Das städtische Amt für Wohnen und Migration hat das Projekt allerdings zunächst erst einmal untersagt. 150 000 Euro Strafe drohte die Behörde Weinzierl an, sollte diese die Bauarbeiten wie geplant durchführen lassen. Die Begründung: Zweckentfremdung! Durch den Umbau werde das alte Bauernhaus schließlich dem allgemeinen Wohnungsmarkt entzogen.
„Das muss man sich mal auf der Zunge zergehen lassen“, sagt Weinzierl. „Alte, Kranke und Behinderte wohnen wohl nicht mehr richtig, die vegetieren nach Ansicht der Behörde offenbar nur noch vor sich hin.“ Von Zweckentfremdung könne jedenfalls keine Rede sein – zumal nach dem Umbau viel mehr Menschen in dem alten Bauernhaus wohnen könnten als zuvor.
Das von Weinzierl mit dem Münchner Pflegedienst AKB vereinbarte Konzept sah betreute Wohngruppen für insgesamt 15 Atemwegskranke vor. „Wir wollten kein klassisches Heim bauen“, sagt die 53-Jährige. „Wir wollten nur dazu beitragen, dass diese Menschen ein möglichst normales Leben führen können.“
Eigentlich war das Konzept auch bereits abgesegnet. Die Lokalbaukommission hatte die Pläne ein Jahr lang geprüft und Mitte dieses Jahres die Genehmigung erteilt. Die Bauarbeiten auf dem Zehentbauer-Hof sind nun bereits im vollen Gange. „Alle waren total euphorisch“, erzählt Weinzierl – bis das Wohnungsamt einschritt.
Das Problem ist bei sozialen Einrichtungen kein unbekanntes. „Die Behörden verstehen oft nicht, dass die Menschen in Häusern wie dem Zehentbauer-Hof tatsächlich wohnen und nicht etwa nur untergebracht sind“, sagt Elke Dodenhoff, die Geschäftsführerin des AKB-Pflegediensts. Tatsächlich aber würden diese Häuser gerade mit dem Ziel gebaut, den Menschen dort ein möglichst selbstbestimmtes Leben zu ermöglichen.

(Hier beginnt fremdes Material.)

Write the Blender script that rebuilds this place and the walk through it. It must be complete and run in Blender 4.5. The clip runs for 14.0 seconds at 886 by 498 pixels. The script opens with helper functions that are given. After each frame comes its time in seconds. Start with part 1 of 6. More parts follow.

Der AKB betreibt in München bereits einige – der Laie würde wohl sagen – Heime. Fast überall habe es zunächst Probleme mit dem Wohnungsamt gegeben, fast überall habe die Behörde die vermeintliche Zweckentfremdung angemahnt. So, wie es auch im Fall des Zehentbauer-Hofs gewesen ist.
Vergangene Woche hat das Wohnungsamt seine Meinung nun offenbar geändert. Der Zweckentfremdung wurde am Freitag zugestimmt. Auf wessen Druck auch immer – neben der Abendzeitung hat auch der BR an dem Fall recherchiert. Ein entsprechendes Genehmigungsschreiben ist jedenfalls nun in Arbeit. Die Bauarbeiten in Kirchtrudering können weitergehen.
Für Inge Weinzierl ist das eine gute Nachricht. Sie hatte bereits einen Anwalt eingeschaltet. Verwundert ist sie trotzdem über das Hin und Her der Behörden, schließlich hat sie ihre Idee sowohl bei der Regierung von Oberbayern als auch bei der Behindertenberatung der Stadt München vorgestellt.
Überall lobte man ihr Projekt. Von der staatlichen KfW-Förderbank bekam sie sogar ein Darlehen für behindertengerechtes Bauen zugesagt. „Es ist schon unglaublich“, sagt Weinzierl, „was die einen fördern, kassieren die anderen wieder ein“.